November 16, 2014 / 9:18 AM / 3 years ago

Mexican president promises answers on tainted luxury home

MEXICO CITY (Reuters) - Mexican President Enrique Pena Nieto said late on Saturday the government would next week give answers about a luxury house acquired by his wife that has raised questions about the ethical standards of his administration.

Mexico's President Enrique Pena Nieto delivers a speech at the opening ceremony of the exhibition "Mayas: The Language of Beauty" at the National Museum of China in Beijing November 13, 2014. REUTERS/Jason Lee

Days after the government canceled a $3.75 billion rail contract won in an uncontested bid by a Chinese-led consortium, local media reports identified the property as linking one of the Mexican partners in the group to Pena Nieto.

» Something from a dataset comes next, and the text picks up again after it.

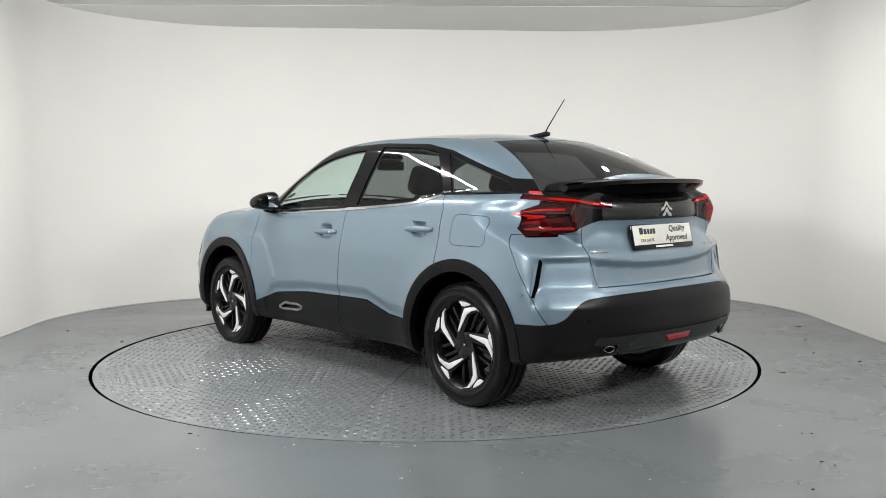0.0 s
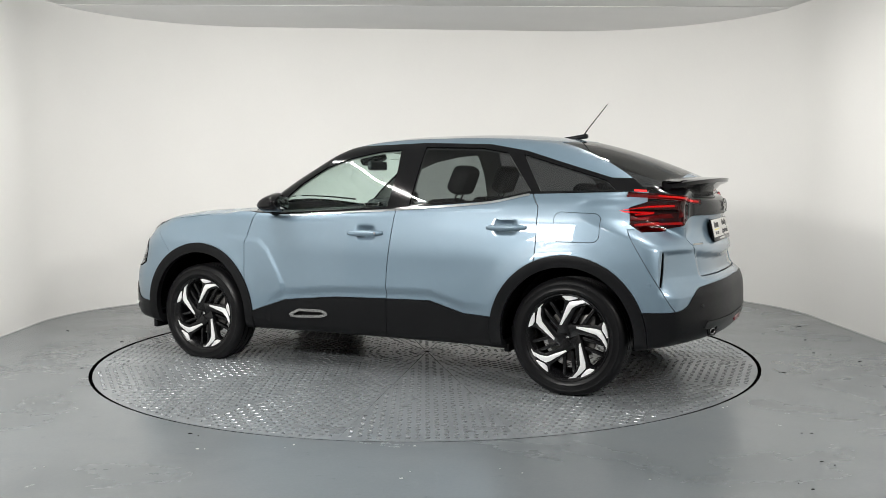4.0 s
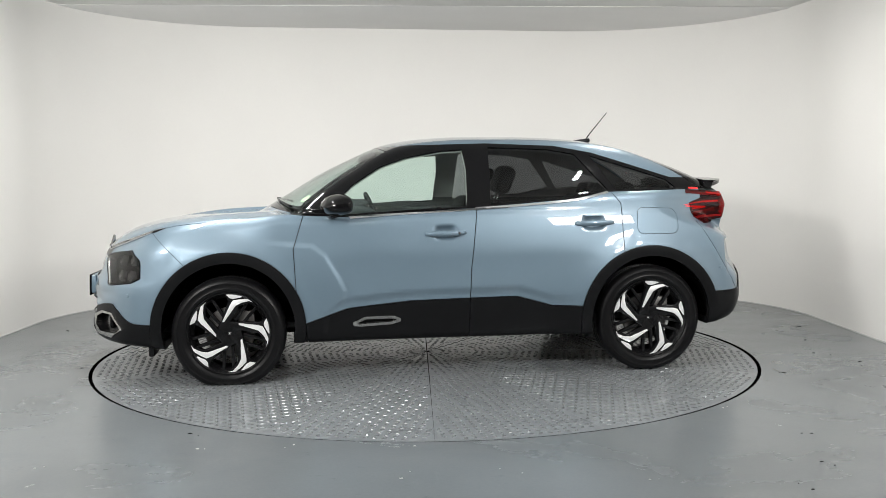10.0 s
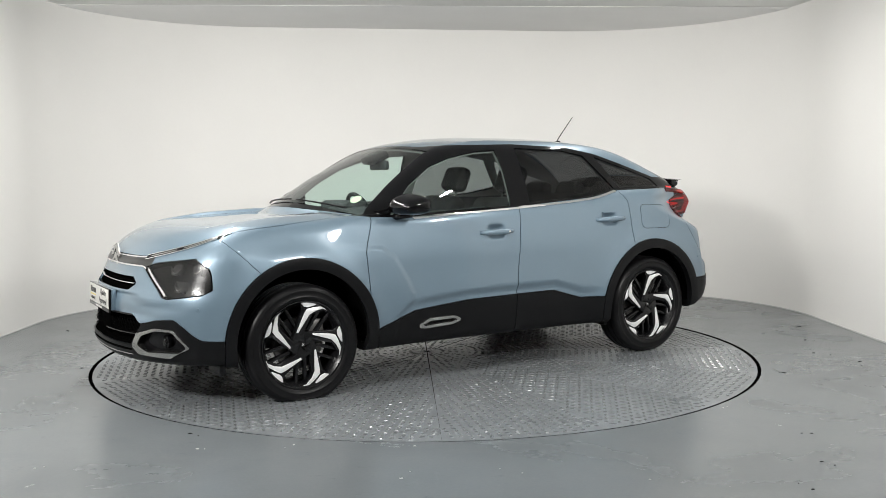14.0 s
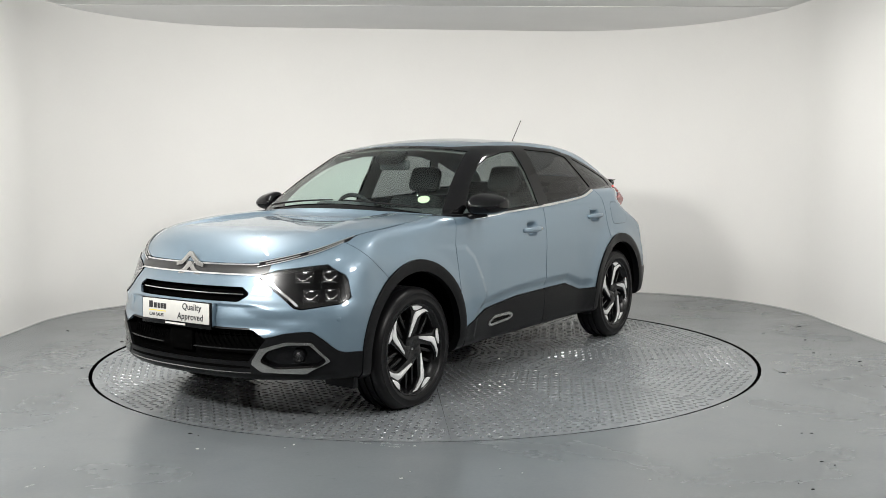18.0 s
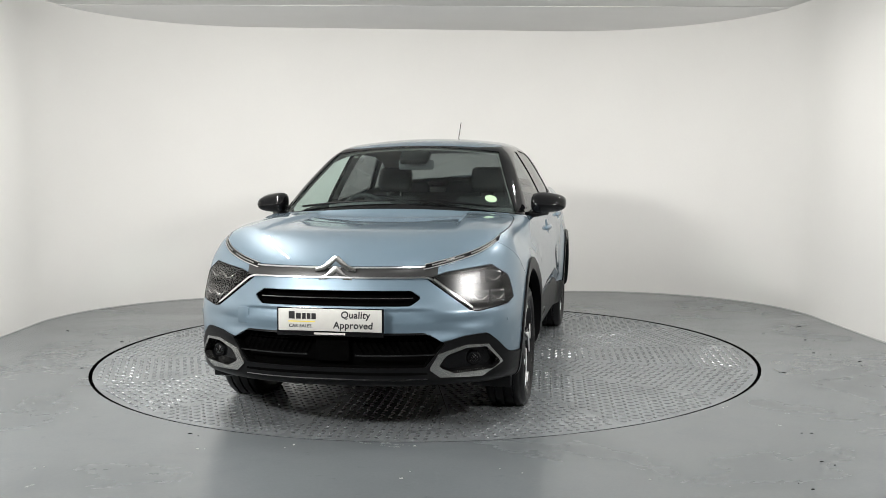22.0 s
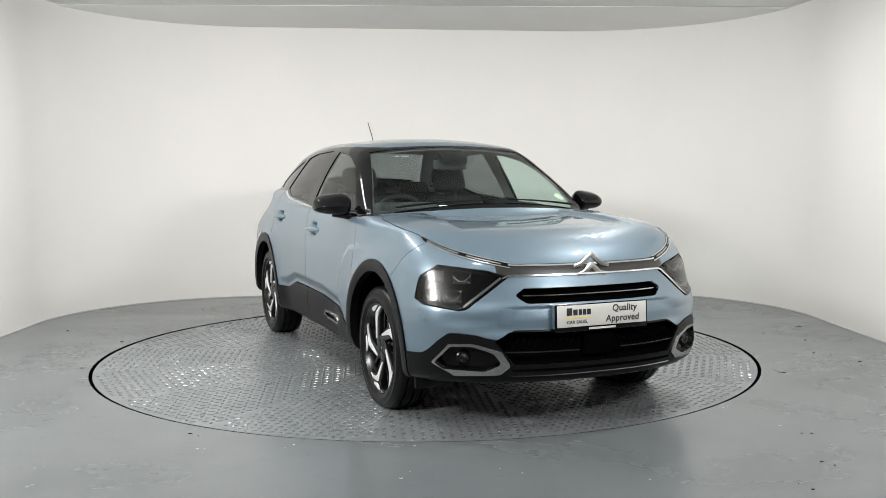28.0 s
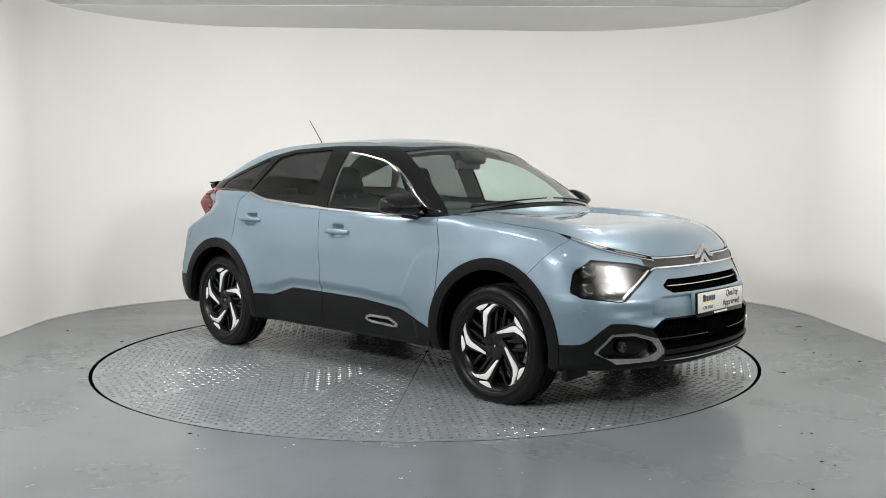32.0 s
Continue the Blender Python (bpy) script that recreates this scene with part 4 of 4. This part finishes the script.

Reports about the house have swelled a recent tide of public anger about the government, which has been under heavy fire for its management of the disappearance of 43 students in the southwest of the country in late September.

Opposition lawmakers claimed the rail deal had been fixed. It was won by a consortium including a company called Grupo Higa just before Pena Nieto went on a visit to China.

Reports stated that one of Grupo Higa’s subsidiaries had built a $7 million house for Pena Nieto’s wife Angelica Rivera and that the property was still in the company’s name. The government said a week ago she had agreed to buy the house in 2012, but details of the deal were unclear. The government said she would become owner once payment was complete.

Returning to Mexico late on Saturday, Pena Nieto said his office would provide documents and information on the house in the coming week to clear up “imprecise and baseless assertions” on the matter. He did not offer further details.

Last weekend the door to Pena Nieto’s ceremonial presidential palace was set on fire by demonstrators angered at the government’s response to the students’ disappearance.

The government says the 43 students were likely killed by a drug gang working with corrupt police, but has yet to provide definitive proof.